Recuerdo el departamento como un ámbito abrigado, tibio y sumamente perfumado; todo esto debido a que la insistente Fanny mantenía la calefacción bastante alta y rociaba con Eau de Cologne el pañuelo de Borges antes de guardarlo, las puntas asomadas, en el bolsillo del pecho de su chaleco. Era, asimismo, un lugar muy oscuro, rasgo que parecía adecuado a su ceguera y que producía una sensación de feliz aislamiento. La suya era una especie muy particular de ceguera, que había crecido gradualmente a partir de los treinta años hasta instalarse para siempre a mediados de los cincuenta. Era una ceguera que lo aguardaba desde su nacimiento, porque supo siempre que había heredado los ojos endebles de su abuela y de su bisabuelo, ambos ingleses, ambos ciegos al morir. Y también de su padre, que había perdido la vista casi a su misma edad, pero que, a diferencia de él, la había recobrado tras una operación, pocos años antes de su muerte.

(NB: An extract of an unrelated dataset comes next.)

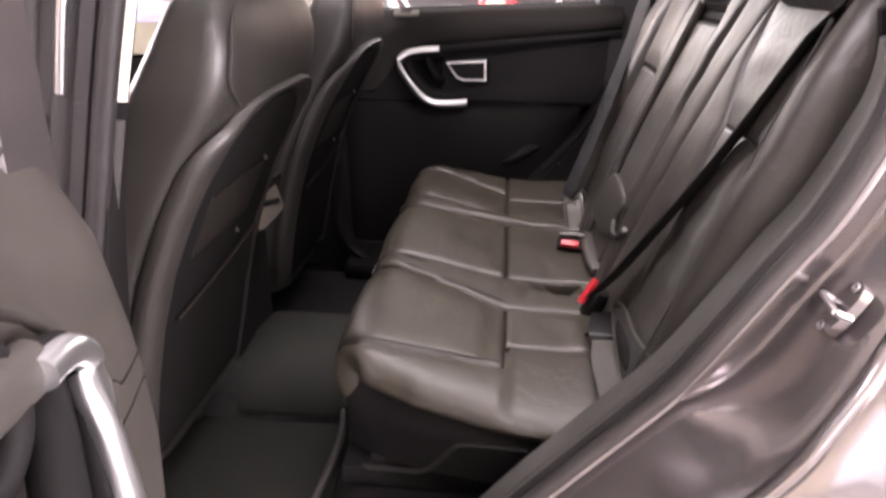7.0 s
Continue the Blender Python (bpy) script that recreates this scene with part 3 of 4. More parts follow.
def rear_door(name, label, side, m, glass):
    """A rear passenger door. Local x runs back from the hinge, y inwards (times side), z is the height."""
    root = thing(name, label, "car door", kind="structure")
    root.matrix_world = m

    def put(pname, bm, mat, parent=root, lab=""):
        for v in bm.verts:
            v.co.y *= side
        return part(pname, bm, mat, parent, lab)

    sill = lambda x: 1.333 + 0.05 * (x - 0.1)
    drop = lambda x: min(1, max(0, (0.25 - x) / 0.13))
    belt = lambda x: 1.236 + 0.11 * max(x - 0.22, 0) - 0.125 * drop(x) ** 2 * (3 - 2 * drop(x))
    xs = [0.0, 0.004, 0.012, 0.025, 0.045, 0.07, 0.10, 0.13, 0.16, 0.19, 0.22, 0.25, 0.28, 0.31, 0.35, 0.45, 0.55, 0.65, 0.75, 0.82, 0.85]
    ends = lambda x: min(1, 0.30 + 0.70 * math.sqrt(min(1, max(0, x) / 0.06)))
    low = lambda x: 0.60 + 0.55 * max(0, x - 0.52) / 0.3

    def depth(x, z):
        """How far the trim stands in from the skin: a sunken insert, a swollen foot, and a full round front end."""
        w = min(1, max(0, (0.31 - x) / 0.17))
        w = w * w * (3 - 2 * w)
        flat = table(z, [(0.60, 0.08), (0.75, 0.10), (0.86, 0.107), (0.95, 0.124), (1.02, 0.125), (1.066, 0.108), (1.083, 0.075), (1.088, 0.070), (1.12, 0.059), (belt(x) - 0.03, 0.056), (belt(x) - 0.004, 0.062),
                         (belt(x), 0.064), (belt(x) + 0.006, 0.078), (belt(x) + 0.024, 0.086), (sill(x) - 0.026, 0.082), (sill(x) - 0.006, 0.066), (sill(x) + 0.003, 0.045)])
        full = table(z, [(0.60, 0.085), (0.75, 0.102), (0.90, 0.112), (1.02, 0.116), (1.10, 0.110), (1.17, 0.101), (1.22, 0.088), (1.26, 0.070), (1.295, 0.046), (sill(x) - 0.006, 0.026), (sill(x) + 0.003, 0.016)])
        fade = 1 - 0.6 * max(0, (x - 0.6) / 0.25)
        d = flat * (1 - w) + full * w
        return d * ends(x) * (fade if z < 1.083 else 1)

    def trim(zs):
        """Rings across the door for the given heights (functions of x)."""
        return loft([[(x, 0, zs[0](x))] + [(x, depth(x, f(x)), f(x)) for f in zs] + [(x, 0, zs[-1](x))] for x in xs])

    put("skin", loft([[(x, 0, 0.58), (x, -0.045, 0.60), (x, -0.055, 0.95), (x, -0.04, 1.2), (x, -0.015, sill(x) - 0.01), (x, 0.0, sill(x) - 0.012)]
                      for x in (-0.01, 0.2, 0.45, 0.66)] +
                     [[(x, 0, z0), (x, -0.045, z0 + 0.02), (x, -0.055, max(z0 + 0.04, 0.95)), (x, -0.04, max(z0 + 0.06, 1.2)), (x, -0.015, sill(x) - 0.01), (x, 0.0, sill(x) - 0.012)]
                      for x, z0 in ((0.74, 0.75), (0.82, 0.95), (0.88, 1.08))]), PAINT)
    # The far door's shade is put into darker trim materials than the near door's.
    put("upper_trim", trim([lambda x: sill(x) + 0.003, lambda x: sill(x) - 0.006, lambda x: sill(x) - 0.016, lambda x: sill(x) - 0.026, lambda x: (sill(x) + belt(x)) / 2,
                            lambda x: belt(x) + 0.024, lambda x: belt(x) + 0.012, lambda x: belt(x) + 0.006, lambda x: belt(x) + 0.001]), SOFT if glass else SOFT_SHADED, lab="soft dark brown-black upper door trim")
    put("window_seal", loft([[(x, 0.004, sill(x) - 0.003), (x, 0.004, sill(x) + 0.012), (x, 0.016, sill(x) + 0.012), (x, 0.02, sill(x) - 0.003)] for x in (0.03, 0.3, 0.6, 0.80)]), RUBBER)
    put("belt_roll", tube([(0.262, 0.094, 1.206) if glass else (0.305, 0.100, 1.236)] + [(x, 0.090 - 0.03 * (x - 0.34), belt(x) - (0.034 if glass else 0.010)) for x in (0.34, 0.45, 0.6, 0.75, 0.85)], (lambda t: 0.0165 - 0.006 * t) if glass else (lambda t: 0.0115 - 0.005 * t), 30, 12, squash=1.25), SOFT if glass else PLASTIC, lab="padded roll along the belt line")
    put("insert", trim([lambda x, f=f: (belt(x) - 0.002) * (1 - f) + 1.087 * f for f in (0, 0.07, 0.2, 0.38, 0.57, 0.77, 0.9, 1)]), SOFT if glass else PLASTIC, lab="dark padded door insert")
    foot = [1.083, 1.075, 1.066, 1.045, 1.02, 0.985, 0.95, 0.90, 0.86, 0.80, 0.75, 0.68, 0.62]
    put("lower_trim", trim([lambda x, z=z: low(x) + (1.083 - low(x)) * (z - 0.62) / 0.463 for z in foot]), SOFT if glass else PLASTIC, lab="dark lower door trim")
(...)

Borges hablaba a menudo de su ceguera, principalmente con intenciones literarias: metafóricamente, como prueba de la "magnífica ironía" de Dios, que le había dado "los libros y la noche"; históricamente, citando a poetas renombrados como Milton u Homero; supersticiosamente, puesto que él era, después de José Mármol y Paul Groussac, el tercer director de la Biblioteca Nacional afectado por la ceguera; con interés casi científico, lamentando ya no poder distinguir el color negro entre la niebla grisácea que lo rodeaba, y regocijándose con el amarillo, único color que les quedaba a sus ojos, el amarillo de sus adorados tigres y de sus rosas predilectas, gusto este que llevaba a sus amigos a comprarle para cada cumpleaños unas corbatas chillonas y que a él lo llevaba a parafrasear a Oscar Wilde: "Sólo un sordo podría usar una corbata como esa"; o en un tono elegíaco, afirmando que la ceguera y la vejez son diferentes modos de estar solo. La ceguera lo condenaba a una celda solitaria en la que habría de escribir su obra tardía, construyendo las frases en su mente hasta que estuvieran listas para ser dictadas al primero que tuviese a mano.